▸ What to produce
What is the number of lines in the data holding the word "with"? Give that number by itself.

▸ Given data
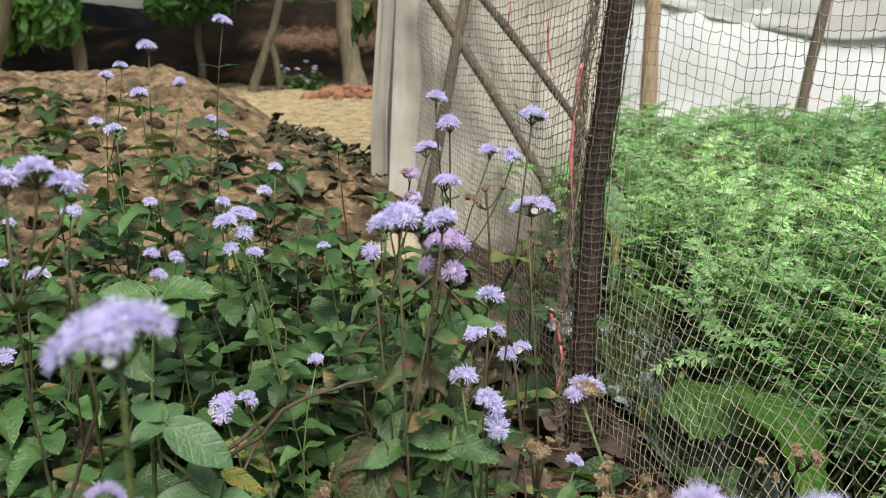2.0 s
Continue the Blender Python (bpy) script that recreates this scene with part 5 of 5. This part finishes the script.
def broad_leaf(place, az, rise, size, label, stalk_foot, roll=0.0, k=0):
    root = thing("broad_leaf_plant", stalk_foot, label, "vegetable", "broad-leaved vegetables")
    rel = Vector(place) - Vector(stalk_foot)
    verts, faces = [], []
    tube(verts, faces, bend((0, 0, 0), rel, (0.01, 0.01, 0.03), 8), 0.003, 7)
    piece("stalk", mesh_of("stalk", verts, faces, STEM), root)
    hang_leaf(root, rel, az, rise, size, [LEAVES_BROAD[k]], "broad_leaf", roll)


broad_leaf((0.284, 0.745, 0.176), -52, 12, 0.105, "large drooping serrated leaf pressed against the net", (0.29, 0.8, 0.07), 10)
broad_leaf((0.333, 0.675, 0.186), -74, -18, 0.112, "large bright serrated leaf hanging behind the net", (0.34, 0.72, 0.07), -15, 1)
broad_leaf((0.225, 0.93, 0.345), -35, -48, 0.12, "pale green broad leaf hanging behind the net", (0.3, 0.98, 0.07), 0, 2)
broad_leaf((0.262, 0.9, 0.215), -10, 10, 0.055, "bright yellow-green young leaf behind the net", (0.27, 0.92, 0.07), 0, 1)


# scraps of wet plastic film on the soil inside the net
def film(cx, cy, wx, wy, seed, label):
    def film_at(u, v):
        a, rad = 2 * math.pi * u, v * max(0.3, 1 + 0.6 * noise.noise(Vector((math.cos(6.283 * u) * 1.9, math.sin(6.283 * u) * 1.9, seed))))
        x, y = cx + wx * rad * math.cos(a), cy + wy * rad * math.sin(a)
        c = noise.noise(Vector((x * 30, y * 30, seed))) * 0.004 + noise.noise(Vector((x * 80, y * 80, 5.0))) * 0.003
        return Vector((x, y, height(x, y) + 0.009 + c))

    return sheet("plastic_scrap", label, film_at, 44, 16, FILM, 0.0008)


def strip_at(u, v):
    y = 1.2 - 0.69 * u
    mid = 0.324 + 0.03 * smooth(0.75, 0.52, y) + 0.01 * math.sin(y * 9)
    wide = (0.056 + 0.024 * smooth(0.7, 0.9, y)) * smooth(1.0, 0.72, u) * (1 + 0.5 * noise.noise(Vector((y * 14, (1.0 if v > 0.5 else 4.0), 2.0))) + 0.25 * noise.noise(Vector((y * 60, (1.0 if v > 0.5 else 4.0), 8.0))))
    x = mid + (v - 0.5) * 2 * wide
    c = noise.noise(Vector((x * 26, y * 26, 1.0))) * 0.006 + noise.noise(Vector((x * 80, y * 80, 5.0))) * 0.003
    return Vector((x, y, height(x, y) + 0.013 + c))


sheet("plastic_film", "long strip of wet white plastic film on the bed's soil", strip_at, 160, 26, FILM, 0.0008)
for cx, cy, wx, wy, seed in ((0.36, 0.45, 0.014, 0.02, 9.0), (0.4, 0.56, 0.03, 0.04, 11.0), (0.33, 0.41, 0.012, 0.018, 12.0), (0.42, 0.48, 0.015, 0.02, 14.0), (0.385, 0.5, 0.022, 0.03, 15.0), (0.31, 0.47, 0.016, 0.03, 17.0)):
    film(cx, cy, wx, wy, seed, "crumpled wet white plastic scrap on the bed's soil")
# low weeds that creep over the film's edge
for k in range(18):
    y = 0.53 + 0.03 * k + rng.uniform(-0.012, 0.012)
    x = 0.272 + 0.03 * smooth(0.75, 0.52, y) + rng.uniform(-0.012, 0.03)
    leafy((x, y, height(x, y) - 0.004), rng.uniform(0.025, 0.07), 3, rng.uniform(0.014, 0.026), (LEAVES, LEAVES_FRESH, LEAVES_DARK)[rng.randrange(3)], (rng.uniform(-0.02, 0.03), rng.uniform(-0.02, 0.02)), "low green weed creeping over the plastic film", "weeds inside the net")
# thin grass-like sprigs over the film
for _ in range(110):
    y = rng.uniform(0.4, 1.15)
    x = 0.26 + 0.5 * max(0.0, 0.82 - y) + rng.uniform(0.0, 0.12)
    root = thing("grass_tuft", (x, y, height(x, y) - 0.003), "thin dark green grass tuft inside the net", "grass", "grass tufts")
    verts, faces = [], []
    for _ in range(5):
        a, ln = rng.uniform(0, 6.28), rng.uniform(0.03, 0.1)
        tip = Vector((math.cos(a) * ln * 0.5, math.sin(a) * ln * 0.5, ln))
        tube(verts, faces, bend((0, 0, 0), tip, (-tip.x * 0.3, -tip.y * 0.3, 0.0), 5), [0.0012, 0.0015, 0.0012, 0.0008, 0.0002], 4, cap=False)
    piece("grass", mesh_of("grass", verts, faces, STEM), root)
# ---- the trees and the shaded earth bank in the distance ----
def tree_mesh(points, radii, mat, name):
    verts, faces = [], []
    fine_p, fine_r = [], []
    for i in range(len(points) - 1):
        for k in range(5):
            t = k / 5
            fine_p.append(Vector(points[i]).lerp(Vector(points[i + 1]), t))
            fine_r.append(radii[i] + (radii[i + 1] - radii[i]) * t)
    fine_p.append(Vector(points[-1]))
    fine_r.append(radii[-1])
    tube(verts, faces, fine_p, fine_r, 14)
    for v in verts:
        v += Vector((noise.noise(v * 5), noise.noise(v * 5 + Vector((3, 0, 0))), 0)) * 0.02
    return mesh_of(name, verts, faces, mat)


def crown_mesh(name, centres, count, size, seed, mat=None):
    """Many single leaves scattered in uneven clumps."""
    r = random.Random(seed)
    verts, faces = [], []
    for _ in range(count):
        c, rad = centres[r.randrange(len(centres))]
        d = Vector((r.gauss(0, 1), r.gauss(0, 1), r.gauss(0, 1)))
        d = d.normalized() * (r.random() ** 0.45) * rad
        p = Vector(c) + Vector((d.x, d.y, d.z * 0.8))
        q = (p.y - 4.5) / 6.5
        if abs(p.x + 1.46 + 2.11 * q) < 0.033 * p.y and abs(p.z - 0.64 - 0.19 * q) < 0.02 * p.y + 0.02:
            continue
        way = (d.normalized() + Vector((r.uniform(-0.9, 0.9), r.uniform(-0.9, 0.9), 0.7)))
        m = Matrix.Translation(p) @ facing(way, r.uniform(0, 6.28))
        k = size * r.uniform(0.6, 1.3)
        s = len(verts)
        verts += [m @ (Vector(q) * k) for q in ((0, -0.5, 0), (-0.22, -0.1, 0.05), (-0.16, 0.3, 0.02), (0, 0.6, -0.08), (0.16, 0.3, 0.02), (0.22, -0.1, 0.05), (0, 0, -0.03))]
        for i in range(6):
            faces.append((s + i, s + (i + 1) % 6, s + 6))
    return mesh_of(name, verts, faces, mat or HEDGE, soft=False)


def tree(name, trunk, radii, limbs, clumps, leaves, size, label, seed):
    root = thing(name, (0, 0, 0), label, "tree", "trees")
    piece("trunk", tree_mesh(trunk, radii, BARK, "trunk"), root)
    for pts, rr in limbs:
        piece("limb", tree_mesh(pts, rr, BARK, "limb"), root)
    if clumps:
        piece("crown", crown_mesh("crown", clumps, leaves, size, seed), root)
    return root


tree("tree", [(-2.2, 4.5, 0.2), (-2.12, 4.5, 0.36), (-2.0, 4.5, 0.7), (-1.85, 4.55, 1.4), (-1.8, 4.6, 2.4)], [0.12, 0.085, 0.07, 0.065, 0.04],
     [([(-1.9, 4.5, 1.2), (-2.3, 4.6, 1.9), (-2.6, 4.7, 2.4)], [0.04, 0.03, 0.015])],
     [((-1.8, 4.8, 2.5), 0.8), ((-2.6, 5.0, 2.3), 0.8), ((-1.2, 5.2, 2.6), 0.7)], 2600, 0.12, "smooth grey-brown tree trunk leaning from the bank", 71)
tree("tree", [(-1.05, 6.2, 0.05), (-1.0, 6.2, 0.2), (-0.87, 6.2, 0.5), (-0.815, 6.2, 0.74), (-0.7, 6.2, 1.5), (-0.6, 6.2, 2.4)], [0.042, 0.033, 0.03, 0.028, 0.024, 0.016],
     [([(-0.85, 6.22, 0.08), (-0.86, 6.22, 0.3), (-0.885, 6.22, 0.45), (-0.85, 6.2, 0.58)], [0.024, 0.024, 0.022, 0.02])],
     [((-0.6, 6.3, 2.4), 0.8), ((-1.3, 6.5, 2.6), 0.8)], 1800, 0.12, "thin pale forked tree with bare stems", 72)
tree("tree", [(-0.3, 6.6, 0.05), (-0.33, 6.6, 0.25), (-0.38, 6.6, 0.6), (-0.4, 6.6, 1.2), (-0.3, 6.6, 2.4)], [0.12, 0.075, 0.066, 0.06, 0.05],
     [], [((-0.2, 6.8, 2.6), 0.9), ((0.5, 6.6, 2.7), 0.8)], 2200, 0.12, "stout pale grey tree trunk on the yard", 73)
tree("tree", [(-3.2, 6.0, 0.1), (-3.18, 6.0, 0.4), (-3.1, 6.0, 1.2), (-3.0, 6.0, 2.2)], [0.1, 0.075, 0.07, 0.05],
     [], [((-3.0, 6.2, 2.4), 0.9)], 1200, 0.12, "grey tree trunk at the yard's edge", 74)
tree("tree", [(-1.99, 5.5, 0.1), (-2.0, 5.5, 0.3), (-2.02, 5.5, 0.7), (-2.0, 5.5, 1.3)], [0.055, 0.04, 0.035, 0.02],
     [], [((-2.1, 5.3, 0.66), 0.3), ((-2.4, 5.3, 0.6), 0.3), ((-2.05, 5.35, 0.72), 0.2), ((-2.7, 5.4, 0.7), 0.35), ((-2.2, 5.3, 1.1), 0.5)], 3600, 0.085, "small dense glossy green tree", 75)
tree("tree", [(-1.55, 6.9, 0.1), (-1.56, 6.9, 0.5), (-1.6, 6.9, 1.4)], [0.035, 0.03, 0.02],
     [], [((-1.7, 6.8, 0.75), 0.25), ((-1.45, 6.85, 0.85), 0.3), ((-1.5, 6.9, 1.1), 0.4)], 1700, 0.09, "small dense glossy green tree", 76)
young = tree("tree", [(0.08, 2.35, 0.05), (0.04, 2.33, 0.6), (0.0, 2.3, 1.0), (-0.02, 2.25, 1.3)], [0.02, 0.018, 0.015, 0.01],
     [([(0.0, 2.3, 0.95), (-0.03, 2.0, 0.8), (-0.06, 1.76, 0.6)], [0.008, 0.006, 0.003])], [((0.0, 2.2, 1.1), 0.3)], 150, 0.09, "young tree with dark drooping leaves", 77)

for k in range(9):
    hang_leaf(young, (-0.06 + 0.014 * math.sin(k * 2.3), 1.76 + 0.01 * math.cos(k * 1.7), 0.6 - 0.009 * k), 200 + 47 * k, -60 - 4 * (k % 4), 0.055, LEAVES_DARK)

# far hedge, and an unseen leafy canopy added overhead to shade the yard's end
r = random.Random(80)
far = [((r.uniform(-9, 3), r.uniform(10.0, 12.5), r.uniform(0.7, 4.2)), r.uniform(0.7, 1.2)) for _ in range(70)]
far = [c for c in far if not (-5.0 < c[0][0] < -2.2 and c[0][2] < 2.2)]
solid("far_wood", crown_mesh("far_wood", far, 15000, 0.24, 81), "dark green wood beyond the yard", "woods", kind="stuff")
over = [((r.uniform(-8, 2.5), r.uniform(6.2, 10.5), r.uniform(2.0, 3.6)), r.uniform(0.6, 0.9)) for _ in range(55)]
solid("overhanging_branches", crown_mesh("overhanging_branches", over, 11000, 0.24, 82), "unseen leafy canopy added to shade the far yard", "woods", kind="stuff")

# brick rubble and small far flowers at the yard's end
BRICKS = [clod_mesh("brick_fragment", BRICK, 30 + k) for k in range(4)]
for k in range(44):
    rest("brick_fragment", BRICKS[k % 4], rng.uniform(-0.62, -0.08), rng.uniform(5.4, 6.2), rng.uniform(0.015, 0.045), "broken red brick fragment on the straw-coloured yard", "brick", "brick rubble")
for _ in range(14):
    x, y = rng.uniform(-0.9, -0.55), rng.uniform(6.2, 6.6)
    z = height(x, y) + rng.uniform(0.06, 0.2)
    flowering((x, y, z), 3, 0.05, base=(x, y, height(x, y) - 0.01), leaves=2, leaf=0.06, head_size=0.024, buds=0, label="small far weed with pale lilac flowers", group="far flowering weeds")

▸ Reply to the exercise
4